What is RAF and HCC Coding?
Hierarchical condition category (HCC) coding is a risk-adjustment model originally designed to estimate future health care costs for patients. Along with demographic factors (such as age and gender), insurance companies use HCC coding to assign patients a risk adjustment factor (RAF) score.
The HCC/RAF (Risk Adjustment Factor) point system is a “shadow” calculation that affects every physician’s reimbursement, no matter what goes on the bill. The HCC/RAF regulation assigns a point value to a relatively small number of ICD diagnosis codes that indicate serious disease.
Why Should Providers Care about RAF’s?
- Helps to identify patients who may achieve better outcomes through individualized support services such as Care Management.
- Ensures that your patients receive the appropriate level of care while supporting your efforts to coordinate their care.
- Risk Adjustment supports your practice in meeting the reporting requirements of ICD-10-CM codes, including records accuracy and timely reporting of claims and encounter data.
- Effective risk adjustment coding helps to streamline your claims process, which may result in faster reimbursement.
MEAT the best practice model for documentation.
Monitor: signs, symptoms, disease progression, disease regression, etc.

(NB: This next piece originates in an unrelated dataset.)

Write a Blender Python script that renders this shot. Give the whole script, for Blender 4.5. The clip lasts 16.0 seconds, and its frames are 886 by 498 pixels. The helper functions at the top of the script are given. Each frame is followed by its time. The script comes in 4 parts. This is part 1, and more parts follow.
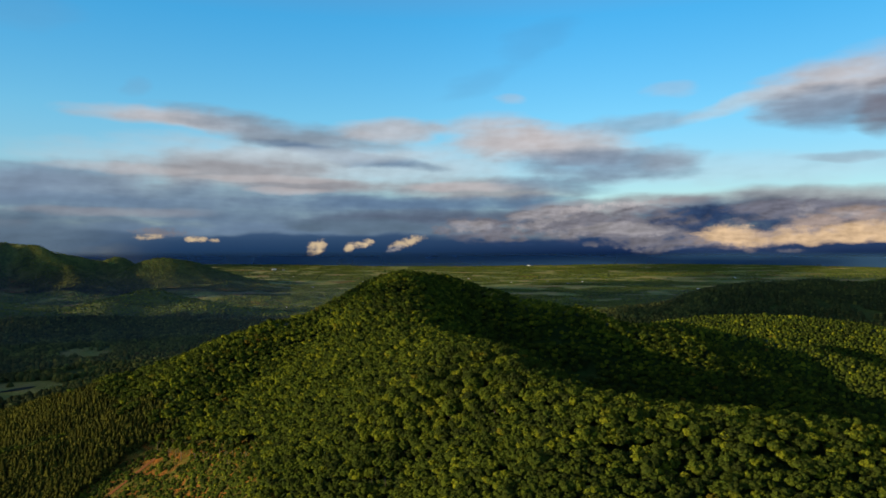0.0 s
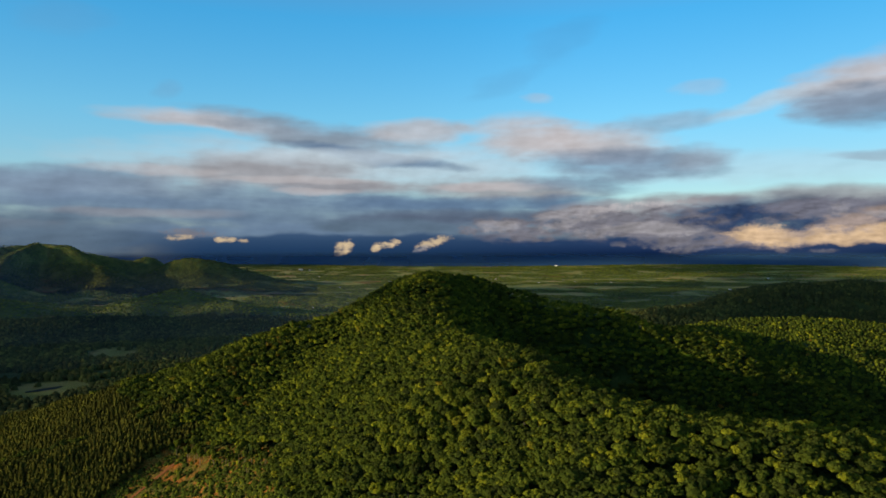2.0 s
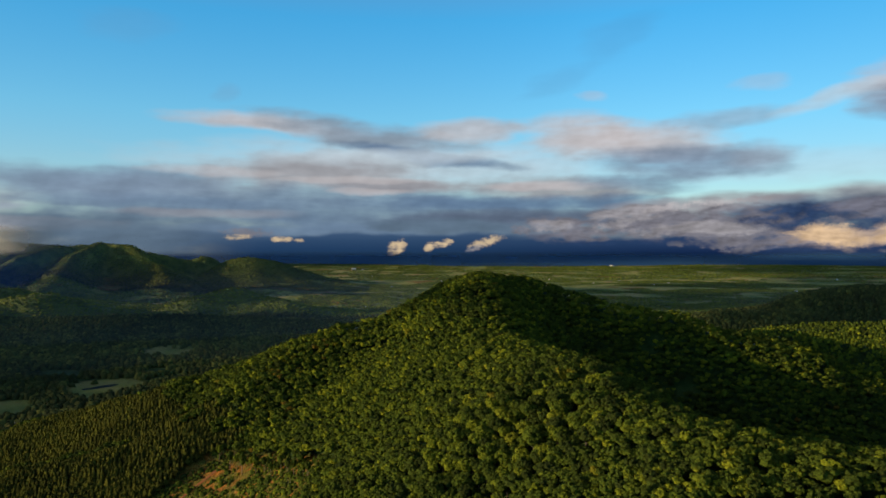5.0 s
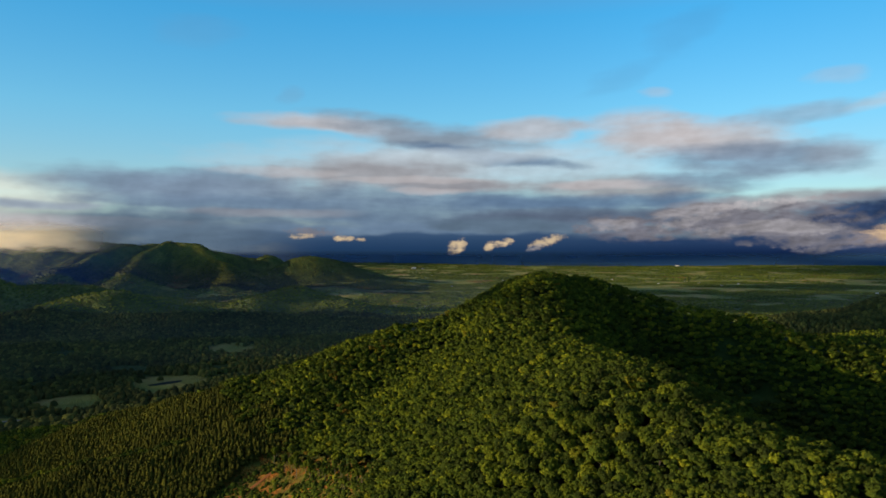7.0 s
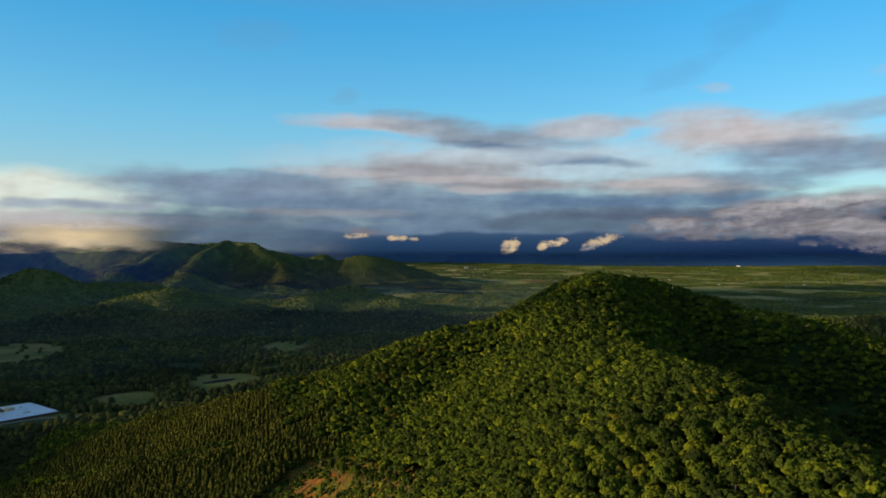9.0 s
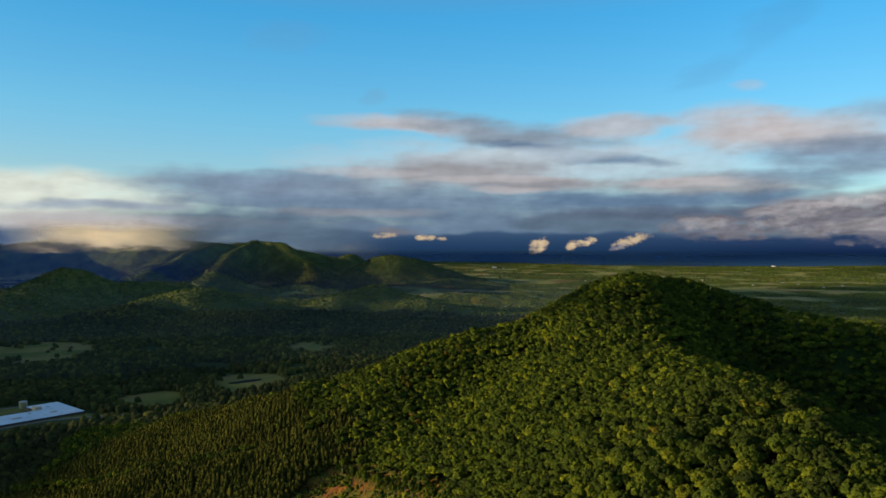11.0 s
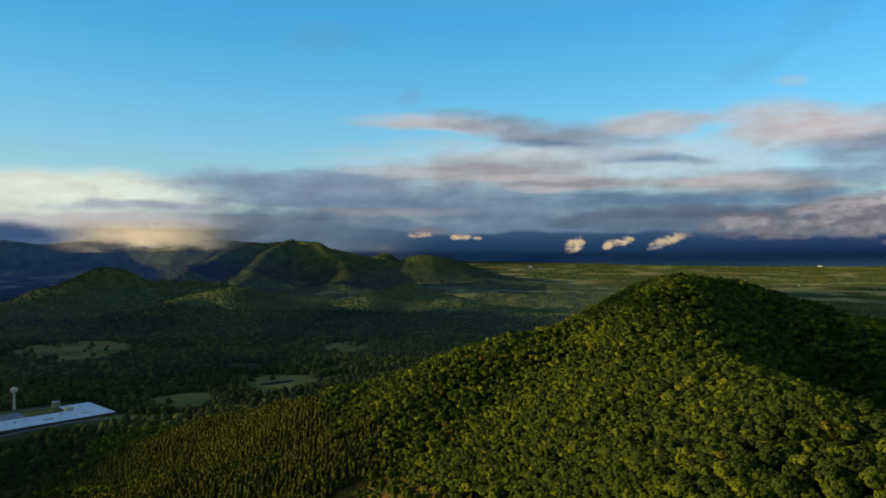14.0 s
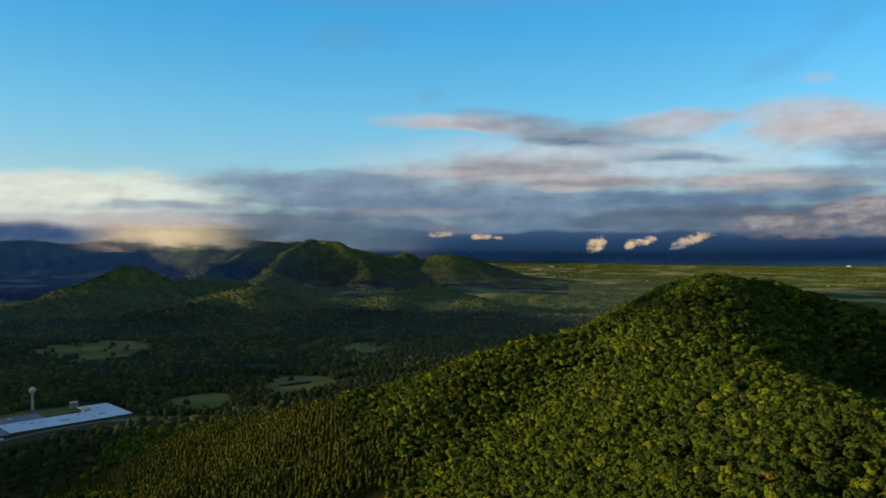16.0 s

Evaluate: test results, medication effectiveness, and response to treatment
Assess/Address: ordering tests, discussion, review records, counseling
Treat: medications, therapies, other modalities
Key Things to do to Improve HCC Coding:
- Having an accurate problem list-Remove any duplicated info from EMR and identify and implement a diagnosis preference list to include HCC suffix codes and RAF values as well as prioritize results.
- Ensuring patients are seen in each calendar year- Frontload visits from patients who have not been seen in the calendar year yet to make sure they are being seen.
- Tracking performance and identifying opportunities-Reviewing unresolved persistent conditions for specific populations.